- _What is asked_: Each line of the material must be repeated precisely, with the pictures left out.

- _Dataset content_:
○ ○ ○ ○ ○

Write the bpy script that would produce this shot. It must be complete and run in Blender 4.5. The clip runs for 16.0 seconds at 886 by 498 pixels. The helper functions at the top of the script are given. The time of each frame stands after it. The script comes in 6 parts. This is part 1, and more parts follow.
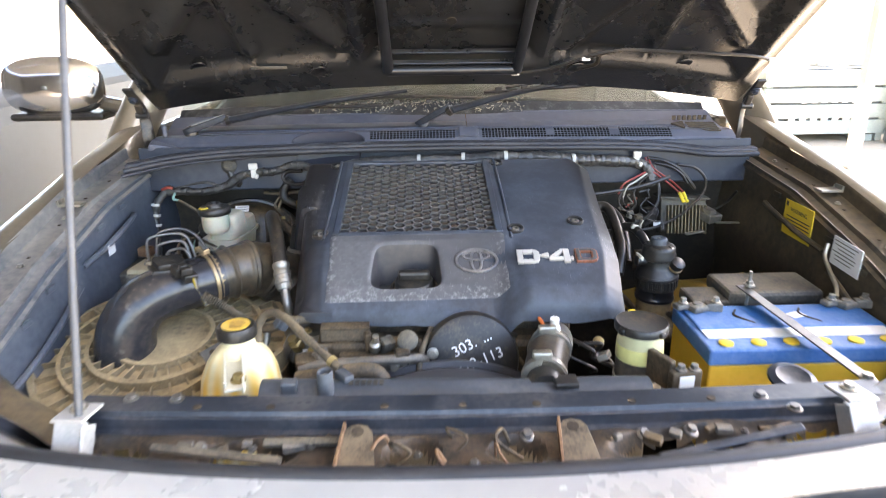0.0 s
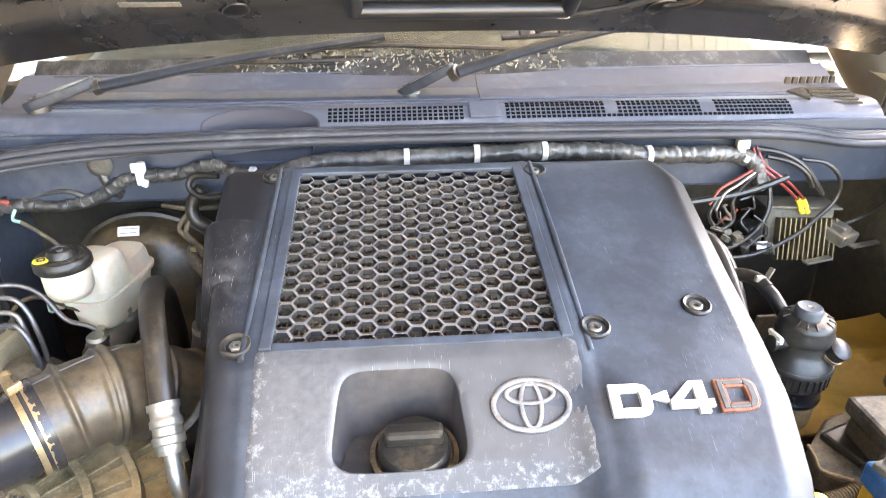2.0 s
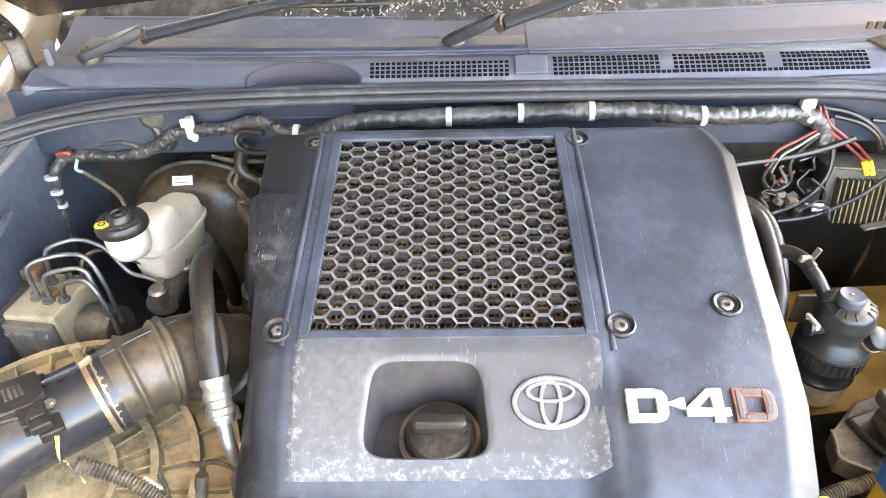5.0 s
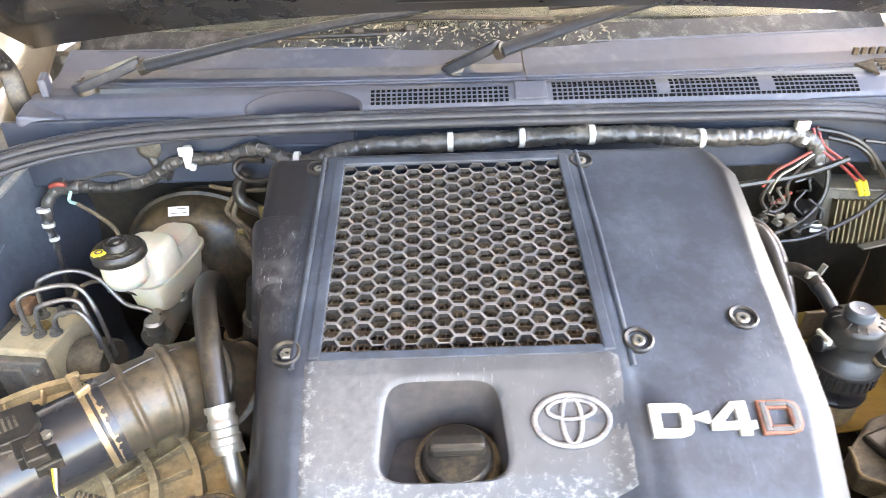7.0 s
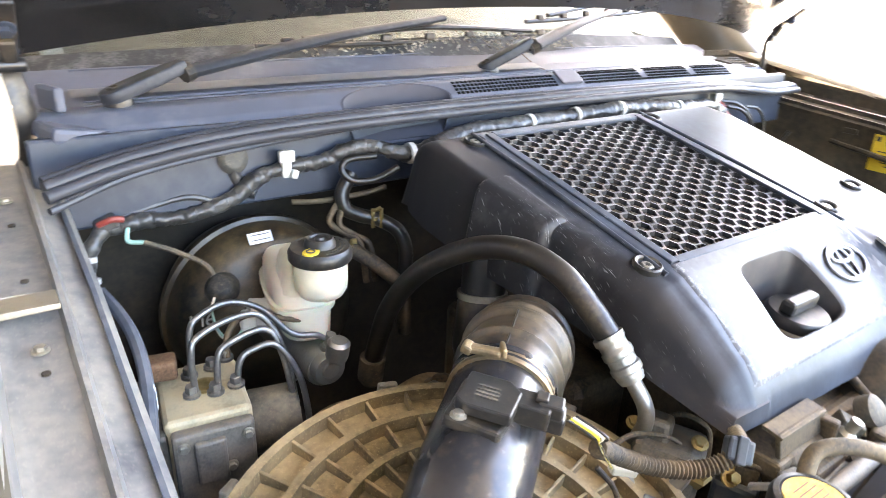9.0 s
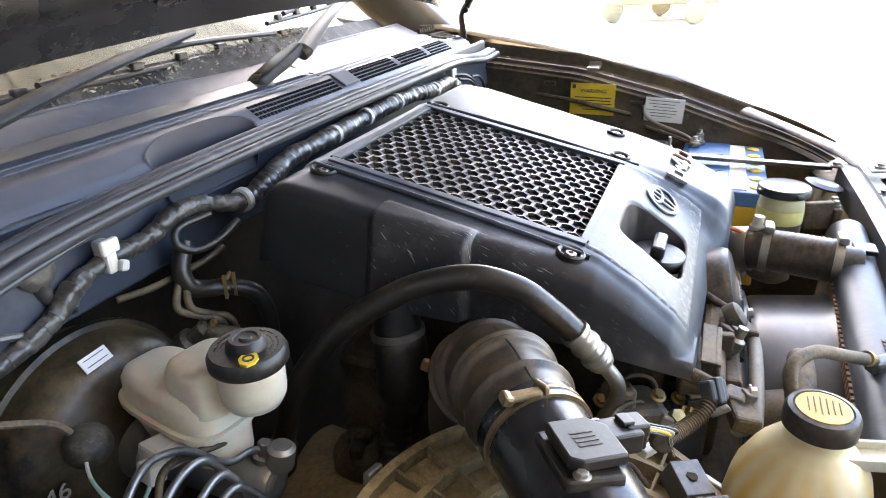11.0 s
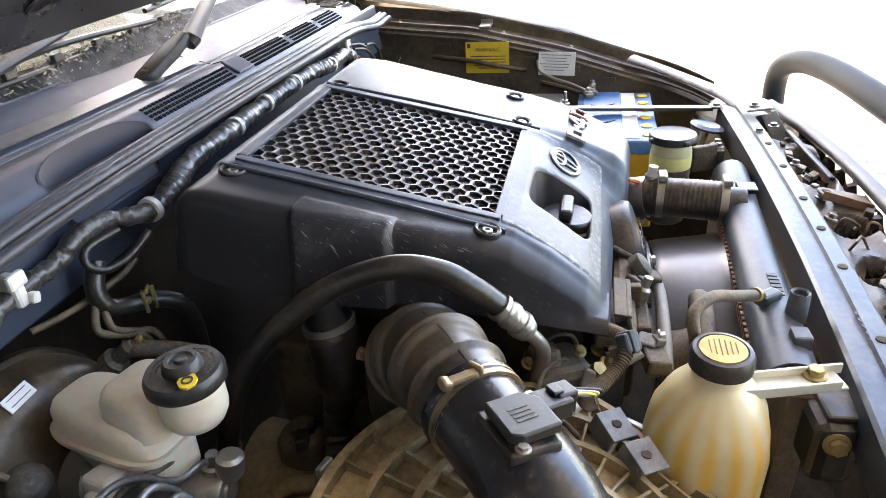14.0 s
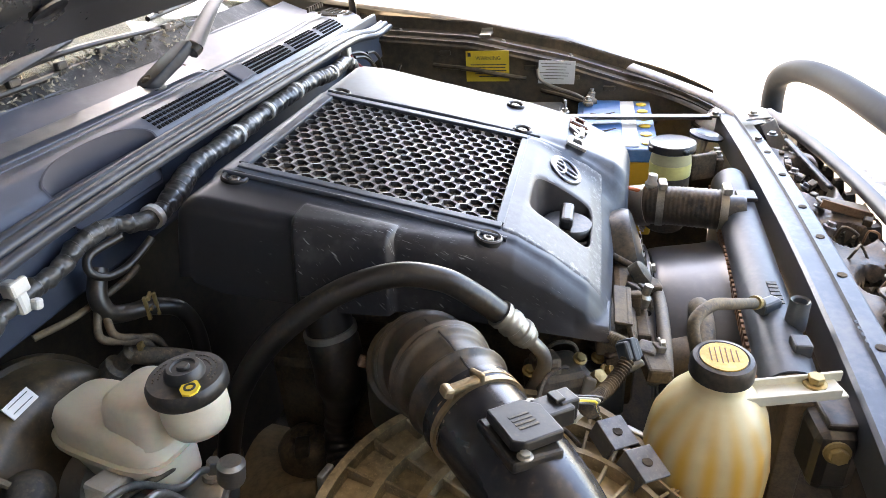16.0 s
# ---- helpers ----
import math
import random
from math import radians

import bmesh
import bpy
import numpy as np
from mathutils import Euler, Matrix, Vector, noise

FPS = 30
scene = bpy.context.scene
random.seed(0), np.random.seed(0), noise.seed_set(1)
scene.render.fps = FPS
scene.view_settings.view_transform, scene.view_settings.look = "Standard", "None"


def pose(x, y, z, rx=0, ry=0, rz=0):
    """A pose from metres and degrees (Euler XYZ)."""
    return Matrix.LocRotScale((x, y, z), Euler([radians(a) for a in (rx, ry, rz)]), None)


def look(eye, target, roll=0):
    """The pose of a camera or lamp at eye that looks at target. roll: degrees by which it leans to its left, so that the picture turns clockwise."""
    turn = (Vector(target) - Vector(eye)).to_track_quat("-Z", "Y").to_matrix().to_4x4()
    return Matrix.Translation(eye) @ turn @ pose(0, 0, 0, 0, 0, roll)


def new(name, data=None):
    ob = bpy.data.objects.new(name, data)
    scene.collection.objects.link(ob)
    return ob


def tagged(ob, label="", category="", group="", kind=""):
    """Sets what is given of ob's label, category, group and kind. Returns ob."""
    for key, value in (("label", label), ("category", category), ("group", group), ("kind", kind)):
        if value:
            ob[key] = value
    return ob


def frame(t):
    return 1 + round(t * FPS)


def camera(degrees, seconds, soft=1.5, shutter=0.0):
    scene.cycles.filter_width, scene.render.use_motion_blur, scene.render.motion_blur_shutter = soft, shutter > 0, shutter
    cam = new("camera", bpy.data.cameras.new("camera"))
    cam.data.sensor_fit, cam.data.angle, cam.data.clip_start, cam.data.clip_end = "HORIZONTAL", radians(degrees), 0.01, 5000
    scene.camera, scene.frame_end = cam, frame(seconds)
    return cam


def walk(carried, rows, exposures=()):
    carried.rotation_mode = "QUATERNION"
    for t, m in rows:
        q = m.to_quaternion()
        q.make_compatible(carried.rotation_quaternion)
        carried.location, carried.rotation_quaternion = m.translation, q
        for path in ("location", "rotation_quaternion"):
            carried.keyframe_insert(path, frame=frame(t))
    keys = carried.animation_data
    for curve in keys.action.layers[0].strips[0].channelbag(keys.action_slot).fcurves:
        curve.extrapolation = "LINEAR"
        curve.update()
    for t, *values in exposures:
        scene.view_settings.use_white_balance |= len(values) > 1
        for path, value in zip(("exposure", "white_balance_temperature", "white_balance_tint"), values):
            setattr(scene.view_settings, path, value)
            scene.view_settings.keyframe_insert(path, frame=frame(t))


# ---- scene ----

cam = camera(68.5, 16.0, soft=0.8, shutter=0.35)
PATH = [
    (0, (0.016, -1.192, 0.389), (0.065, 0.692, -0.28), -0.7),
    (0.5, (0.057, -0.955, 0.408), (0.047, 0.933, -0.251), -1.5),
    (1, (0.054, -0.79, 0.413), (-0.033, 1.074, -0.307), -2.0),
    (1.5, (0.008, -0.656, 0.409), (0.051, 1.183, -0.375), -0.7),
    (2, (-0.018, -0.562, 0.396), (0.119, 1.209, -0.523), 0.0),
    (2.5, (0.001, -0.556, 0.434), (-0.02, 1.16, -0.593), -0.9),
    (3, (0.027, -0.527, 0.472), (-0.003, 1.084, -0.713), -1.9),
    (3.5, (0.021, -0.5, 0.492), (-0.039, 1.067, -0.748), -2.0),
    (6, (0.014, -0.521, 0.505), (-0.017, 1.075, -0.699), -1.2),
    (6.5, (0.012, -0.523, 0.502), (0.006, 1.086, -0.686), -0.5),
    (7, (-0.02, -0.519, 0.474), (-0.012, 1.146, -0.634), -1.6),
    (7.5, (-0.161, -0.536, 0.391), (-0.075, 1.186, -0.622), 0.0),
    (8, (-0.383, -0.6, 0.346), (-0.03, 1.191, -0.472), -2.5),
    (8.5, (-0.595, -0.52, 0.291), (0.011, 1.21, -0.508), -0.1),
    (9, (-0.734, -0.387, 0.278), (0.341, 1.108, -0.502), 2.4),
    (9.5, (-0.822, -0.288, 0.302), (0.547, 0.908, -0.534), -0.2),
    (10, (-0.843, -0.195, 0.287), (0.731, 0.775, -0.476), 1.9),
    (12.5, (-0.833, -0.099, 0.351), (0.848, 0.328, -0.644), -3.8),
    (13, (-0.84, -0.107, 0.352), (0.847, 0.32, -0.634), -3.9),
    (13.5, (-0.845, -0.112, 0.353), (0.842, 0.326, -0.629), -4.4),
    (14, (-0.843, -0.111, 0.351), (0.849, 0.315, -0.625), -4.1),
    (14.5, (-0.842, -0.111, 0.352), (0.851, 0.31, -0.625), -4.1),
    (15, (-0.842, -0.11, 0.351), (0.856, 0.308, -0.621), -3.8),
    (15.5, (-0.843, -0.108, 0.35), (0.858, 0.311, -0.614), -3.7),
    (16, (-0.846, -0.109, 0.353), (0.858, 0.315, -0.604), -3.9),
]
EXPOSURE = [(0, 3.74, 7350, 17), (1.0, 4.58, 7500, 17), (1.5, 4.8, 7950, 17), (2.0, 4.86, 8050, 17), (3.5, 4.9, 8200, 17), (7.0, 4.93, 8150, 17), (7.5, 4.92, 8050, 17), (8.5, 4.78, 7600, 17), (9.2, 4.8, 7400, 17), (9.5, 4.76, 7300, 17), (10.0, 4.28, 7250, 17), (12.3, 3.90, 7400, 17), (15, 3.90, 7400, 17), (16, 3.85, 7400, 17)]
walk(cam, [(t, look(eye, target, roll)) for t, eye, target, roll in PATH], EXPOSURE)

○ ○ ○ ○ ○

- _Exercise response_:
Write the bpy script that would produce this shot. It must be complete and run in Blender 4.5. The clip runs for 16.0 seconds at 886 by 498 pixels. The helper functions at the top of the script are given. The time of each frame stands after it. The script comes in 6 parts. This is part 1, and more parts follow.
0.0 s
2.0 s
5.0 s
7.0 s
9.0 s
11.0 s
14.0 s
16.0 s
# ---- helpers ----
import math
import random
from math import radians

import bmesh
import bpy
import numpy as np
from mathutils import Euler, Matrix, Vector, noise

FPS = 30
scene = bpy.context.scene
random.seed(0), np.random.seed(0), noise.seed_set(1)
scene.render.fps = FPS
scene.view_settings.view_transform, scene.view_settings.look = "Standard", "None"


def pose(x, y, z, rx=0, ry=0, rz=0):
    """A pose from metres and degrees (Euler XYZ)."""
    return Matrix.LocRotScale((x, y, z), Euler([radians(a) for a in (rx, ry, rz)]), None)


def look(eye, target, roll=0):
    """The pose of a camera or lamp at eye that looks at target. roll: degrees by which it leans to its left, so that the picture turns clockwise."""
    turn = (Vector(target) - Vector(eye)).to_track_quat("-Z", "Y").to_matrix().to_4x4()
    return Matrix.Translation(eye) @ turn @ pose(0, 0, 0, 0, 0, roll)


def new(name, data=None):
    ob = bpy.data.objects.new(name, data)
    scene.collection.objects.link(ob)
    return ob


def tagged(ob, label="", category="", group="", kind=""):
    """Sets what is given of ob's label, category, group and kind. Returns ob."""
    for key, value in (("label", label), ("category", category), ("group", group), ("kind", kind)):
        if value:
            ob[key] = value
    return ob


def frame(t):
    return 1 + round(t * FPS)


def camera(degrees, seconds, soft=1.5, shutter=0.0):
    scene.cycles.filter_width, scene.render.use_motion_blur, scene.render.motion_blur_shutter = soft, shutter > 0, shutter
    cam = new("camera", bpy.data.cameras.new("camera"))
    cam.data.sensor_fit, cam.data.angle, cam.data.clip_start, cam.data.clip_end = "HORIZONTAL", radians(degrees), 0.01, 5000
    scene.camera, scene.frame_end = cam, frame(seconds)
    return cam


def walk(carried, rows, exposures=()):
    carried.rotation_mode = "QUATERNION"
    for t, m in rows:
        q = m.to_quaternion()
        q.make_compatible(carried.rotation_quaternion)
        carried.location, carried.rotation_quaternion = m.translation, q
        for path in ("location", "rotation_quaternion"):
            carried.keyframe_insert(path, frame=frame(t))
    keys = carried.animation_data
    for curve in keys.action.layers[0].strips[0].channelbag(keys.action_slot).fcurves:
        curve.extrapolation = "LINEAR"
        curve.update()
    for t, *values in exposures:
        scene.view_settings.use_white_balance |= len(values) > 1
        for path, value in zip(("exposure", "white_balance_temperature", "white_balance_tint"), values):
            setattr(scene.view_settings, path, value)
            scene.view_settings.keyframe_insert(path, frame=frame(t))


# ---- scene ----

cam = camera(68.5, 16.0, soft=0.8, shutter=0.35)
PATH = [
    (0, (0.016, -1.192, 0.389), (0.065, 0.692, -0.28), -0.7),
    (0.5, (0.057, -0.955, 0.408), (0.047, 0.933, -0.251), -1.5),
    (1, (0.054, -0.79, 0.413), (-0.033, 1.074, -0.307), -2.0),
    (1.5, (0.008, -0.656, 0.409), (0.051, 1.183, -0.375), -0.7),
    (2, (-0.018, -0.562, 0.396), (0.119, 1.209, -0.523), 0.0),
    (2.5, (0.001, -0.556, 0.434), (-0.02, 1.16, -0.593), -0.9),
    (3, (0.027, -0.527, 0.472), (-0.003, 1.084, -0.713), -1.9),
    (3.5, (0.021, -0.5, 0.492), (-0.039, 1.067, -0.748), -2.0),
    (6, (0.014, -0.521, 0.505), (-0.017, 1.075, -0.699), -1.2),
    (6.5, (0.012, -0.523, 0.502), (0.006, 1.086, -0.686), -0.5),
    (7, (-0.02, -0.519, 0.474), (-0.012, 1.146, -0.634), -1.6),
    (7.5, (-0.161, -0.536, 0.391), (-0.075, 1.186, -0.622), 0.0),
    (8, (-0.383, -0.6, 0.346), (-0.03, 1.191, -0.472), -2.5),
    (8.5, (-0.595, -0.52, 0.291), (0.011, 1.21, -0.508), -0.1),
    (9, (-0.734, -0.387, 0.278), (0.341, 1.108, -0.502), 2.4),
    (9.5, (-0.822, -0.288, 0.302), (0.547, 0.908, -0.534), -0.2),
    (10, (-0.843, -0.195, 0.287), (0.731, 0.775, -0.476), 1.9),
    (12.5, (-0.833, -0.099, 0.351), (0.848, 0.328, -0.644), -3.8),
    (13, (-0.84, -0.107, 0.352), (0.847, 0.32, -0.634), -3.9),
    (13.5, (-0.845, -0.112, 0.353), (0.842, 0.326, -0.629), -4.4),
    (14, (-0.843, -0.111, 0.351), (0.849, 0.315, -0.625), -4.1),
    (14.5, (-0.842, -0.111, 0.352), (0.851, 0.31, -0.625), -4.1),
    (15, (-0.842, -0.11, 0.351), (0.856, 0.308, -0.621), -3.8),
    (15.5, (-0.843, -0.108, 0.35), (0.858, 0.311, -0.614), -3.7),
    (16, (-0.846, -0.109, 0.353), (0.858, 0.315, -0.604), -3.9),
]
EXPOSURE = [(0, 3.74, 7350, 17), (1.0, 4.58, 7500, 17), (1.5, 4.8, 7950, 17), (2.0, 4.86, 8050, 17), (3.5, 4.9, 8200, 17), (7.0, 4.93, 8150, 17), (7.5, 4.92, 8050, 17), (8.5, 4.78, 7600, 17), (9.2, 4.8, 7400, 17), (9.5, 4.76, 7300, 17), (10.0, 4.28, 7250, 17), (12.3, 3.90, 7400, 17), (15, 3.90, 7400, 17), (16, 3.85, 7400, 17)]
walk(cam, [(t, look(eye, target, roll)) for t, eye, target, roll in PATH], EXPOSURE)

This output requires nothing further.